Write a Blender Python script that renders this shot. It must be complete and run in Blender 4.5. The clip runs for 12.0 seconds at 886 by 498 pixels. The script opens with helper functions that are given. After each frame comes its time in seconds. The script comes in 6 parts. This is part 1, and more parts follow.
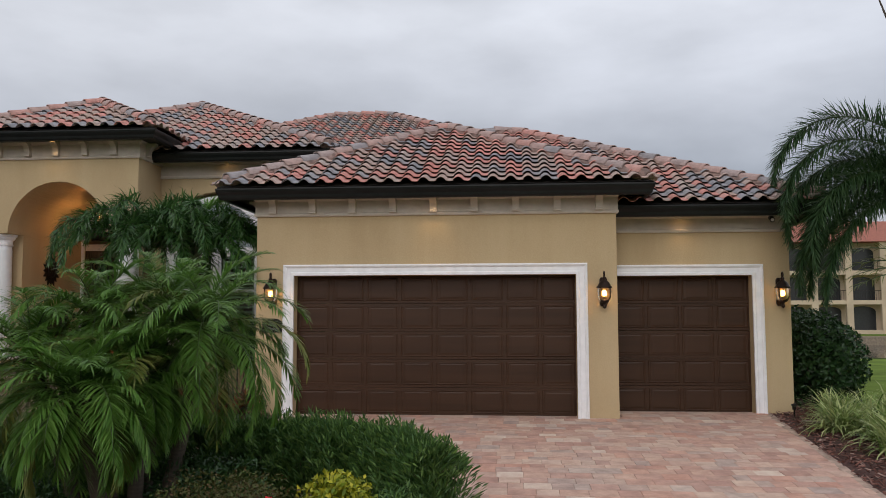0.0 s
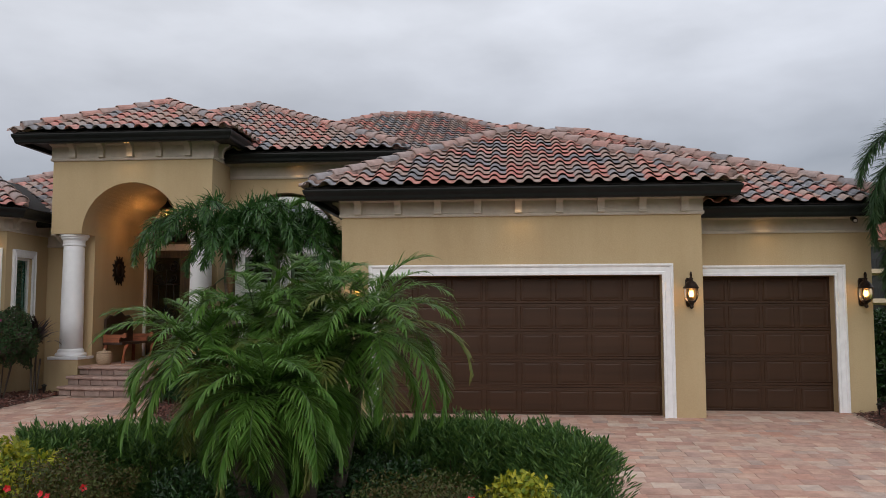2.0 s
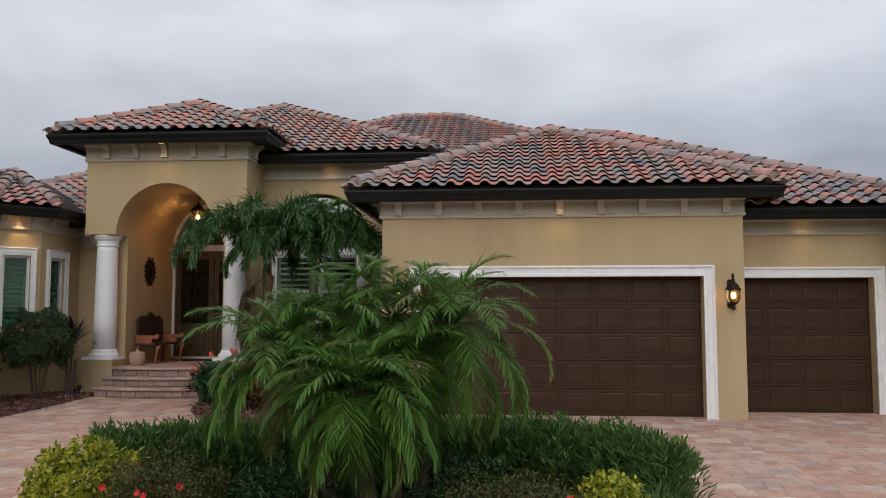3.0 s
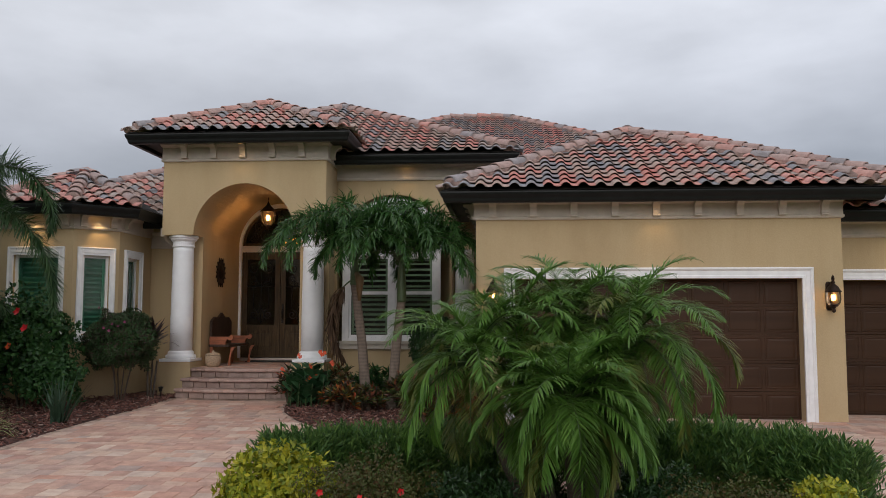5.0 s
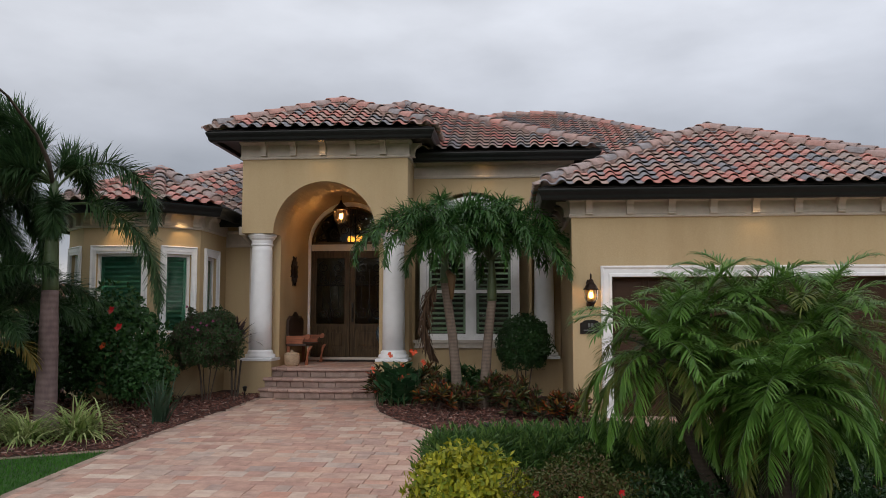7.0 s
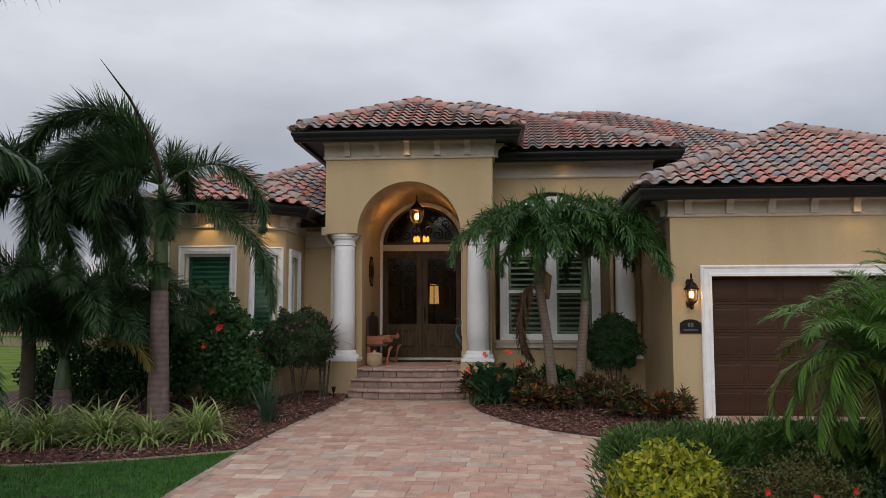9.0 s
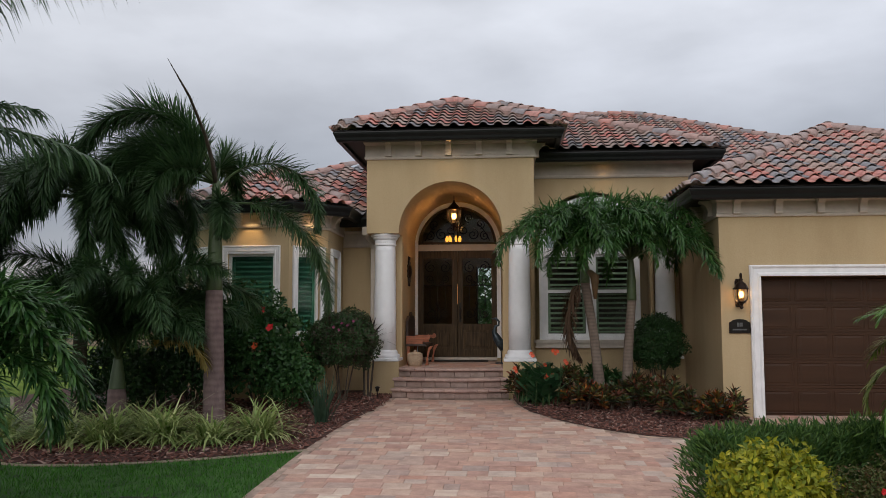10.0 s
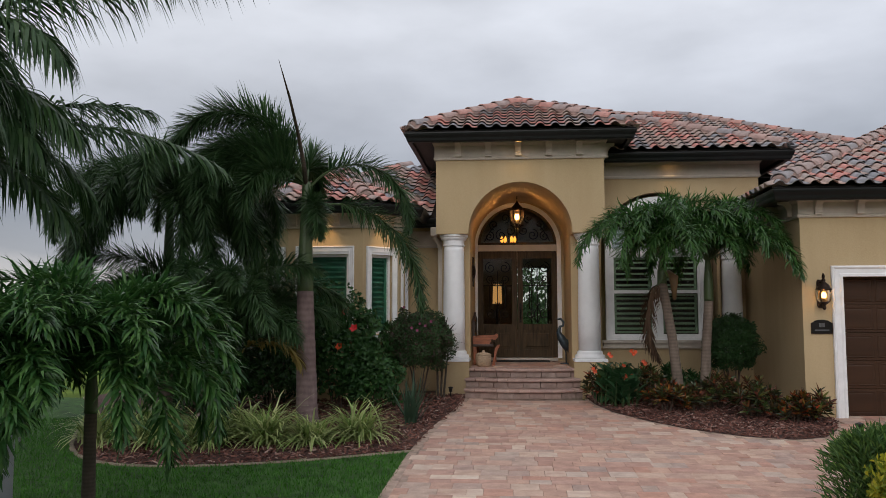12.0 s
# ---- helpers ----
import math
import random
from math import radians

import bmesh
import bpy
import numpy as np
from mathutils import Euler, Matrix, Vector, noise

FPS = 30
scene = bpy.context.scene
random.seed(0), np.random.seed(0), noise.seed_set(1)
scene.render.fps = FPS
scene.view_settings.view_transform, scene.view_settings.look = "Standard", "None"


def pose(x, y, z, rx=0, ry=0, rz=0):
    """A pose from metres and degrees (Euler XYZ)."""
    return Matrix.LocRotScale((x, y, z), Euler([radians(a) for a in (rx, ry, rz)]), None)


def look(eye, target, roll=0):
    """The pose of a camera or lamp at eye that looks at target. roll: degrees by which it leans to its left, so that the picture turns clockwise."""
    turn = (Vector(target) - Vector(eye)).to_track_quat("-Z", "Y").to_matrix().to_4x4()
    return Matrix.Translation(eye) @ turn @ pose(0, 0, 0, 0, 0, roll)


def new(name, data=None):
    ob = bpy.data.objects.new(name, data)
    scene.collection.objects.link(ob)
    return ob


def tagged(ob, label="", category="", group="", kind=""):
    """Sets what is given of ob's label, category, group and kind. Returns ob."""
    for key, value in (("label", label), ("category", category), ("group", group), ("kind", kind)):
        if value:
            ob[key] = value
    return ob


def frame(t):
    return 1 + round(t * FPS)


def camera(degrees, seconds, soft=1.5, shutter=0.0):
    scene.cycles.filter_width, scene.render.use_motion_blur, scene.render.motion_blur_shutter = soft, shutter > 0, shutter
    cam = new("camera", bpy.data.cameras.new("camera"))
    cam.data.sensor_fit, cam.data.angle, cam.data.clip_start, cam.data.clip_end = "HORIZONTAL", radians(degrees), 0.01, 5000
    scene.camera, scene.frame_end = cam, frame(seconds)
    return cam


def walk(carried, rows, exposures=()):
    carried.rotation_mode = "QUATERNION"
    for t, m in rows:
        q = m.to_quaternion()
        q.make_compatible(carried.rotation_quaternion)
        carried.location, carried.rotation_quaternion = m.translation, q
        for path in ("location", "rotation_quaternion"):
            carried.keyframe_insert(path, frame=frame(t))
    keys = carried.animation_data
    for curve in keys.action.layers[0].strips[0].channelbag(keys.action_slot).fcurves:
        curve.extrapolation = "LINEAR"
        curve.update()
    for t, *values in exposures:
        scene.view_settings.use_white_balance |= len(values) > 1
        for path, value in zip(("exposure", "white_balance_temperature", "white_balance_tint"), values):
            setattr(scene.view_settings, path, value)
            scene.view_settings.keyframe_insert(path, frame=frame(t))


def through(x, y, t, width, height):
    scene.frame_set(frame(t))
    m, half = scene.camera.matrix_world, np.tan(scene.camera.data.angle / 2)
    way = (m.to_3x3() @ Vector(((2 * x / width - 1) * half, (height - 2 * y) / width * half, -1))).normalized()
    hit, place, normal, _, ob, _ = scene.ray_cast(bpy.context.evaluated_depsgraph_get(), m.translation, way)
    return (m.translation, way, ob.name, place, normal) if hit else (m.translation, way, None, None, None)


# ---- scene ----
cam = camera(56.0, 12.0, soft=0.65)
PATH = [
    (0, (0.06, 0.066, 1.689), (-0.111, 2.052, 1.854), -0.1),
    (0.5, (-0.275, 0.015, 1.699), (-0.449, 2.001, 1.863), -0.0),
    (1, (-0.68, -0.041, 1.702), (-0.849, 1.945, 1.868), -0.1),
    (1.5, (-1.031, -0.1, 1.692), (-1.203, 1.886, 1.857), -0.0),
    (2, (-1.397, -0.167, 1.731), (-1.57, 1.819, 1.891), -0.1),
    (2.5, (-1.755, -0.195, 1.707), (-1.927, 1.791, 1.872), -0.0),
    (3, (-2.149, -0.246, 1.714), (-2.317, 1.741, 1.879), 0.0),
    (5, (-3.895, -0.301, 1.728), (-4.052, 1.686, 1.895), 0.1),
    (5.5, (-4.35, -0.306, 1.707), (-4.504, 1.681, 1.874), 0.1),
    (6, (-4.721, -0.3, 1.693), (-4.881, 1.687, 1.861), 0.1),
    (6.5, (-5.085, -0.28, 1.706), (-5.252, 1.706, 1.873), 0.0),
    (7, (-5.514, -0.282, 1.709), (-5.679, 1.705, 1.875), 0.0),
    (9, (-7.234, -0.415, 1.694), (-7.399, 1.571, 1.862), -0.1),
    (9.5, (-7.669, -0.451, 1.697), (-7.833, 1.535, 1.865), -0.1),
    (10, (-8.115, -0.486, 1.691), (-8.276, 1.5, 1.859), -0.1),
    (10.5, (-8.535, -0.528, 1.695), (-8.695, 1.458, 1.863), -0.2),
    (11, (-8.905, -0.58, 1.7), (-9.071, 1.406, 1.867), -0.1),
    (11.5, (-9.288, -0.598, 1.7), (-9.453, 1.388, 1.867), -0.1),
    (12, (-9.505, -0.62, 1.711), (-9.67, 1.366, 1.878), -0.1),
]
walk(cam, [(t, look(eye, target, roll)) for t, eye, target, roll in PATH])

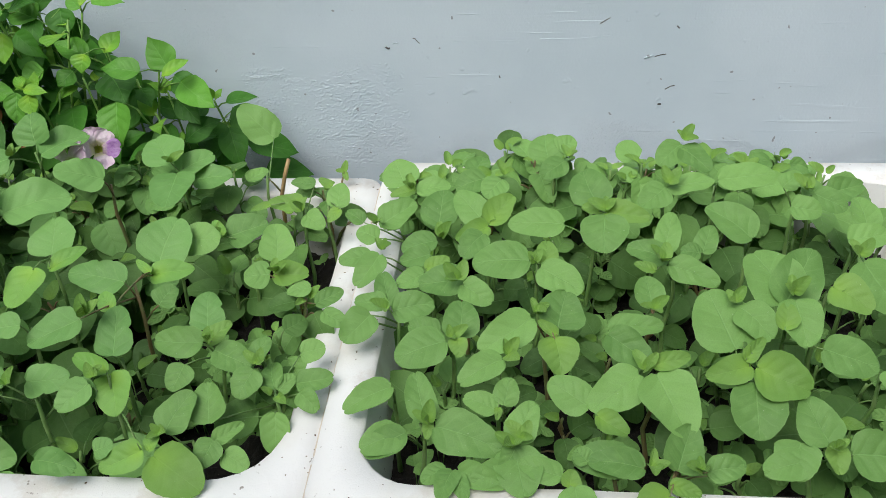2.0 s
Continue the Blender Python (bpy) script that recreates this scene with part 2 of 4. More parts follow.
━━━━━━━━━━━━━━━━━━━━━━━━━━━━━━
* **Given task**
In the data above, please extract the lines from the first one through the line with "scene.render.fps = FPS", exactly, and keep pictures out.

* **Response to the exercise**
Write a Blender Python script that renders this shot. It must be complete and run in Blender 4.5. The clip runs for 12.0 seconds at 886 by 498 pixels. The script opens with helper functions that are given. After each frame comes its time in seconds. The script comes in 6 parts. This is part 1, and more parts follow.
0.0 s
2.0 s
3.0 s
5.0 s
7.0 s
9.0 s
10.0 s
12.0 s
# ---- helpers ----
import math
import random
from math import radians

import bmesh
import bpy
import numpy as np
from mathutils import Euler, Matrix, Vector, noise

FPS = 30
scene = bpy.context.scene
random.seed(0), np.random.seed(0), noise.seed_set(1)
scene.render.fps = FPS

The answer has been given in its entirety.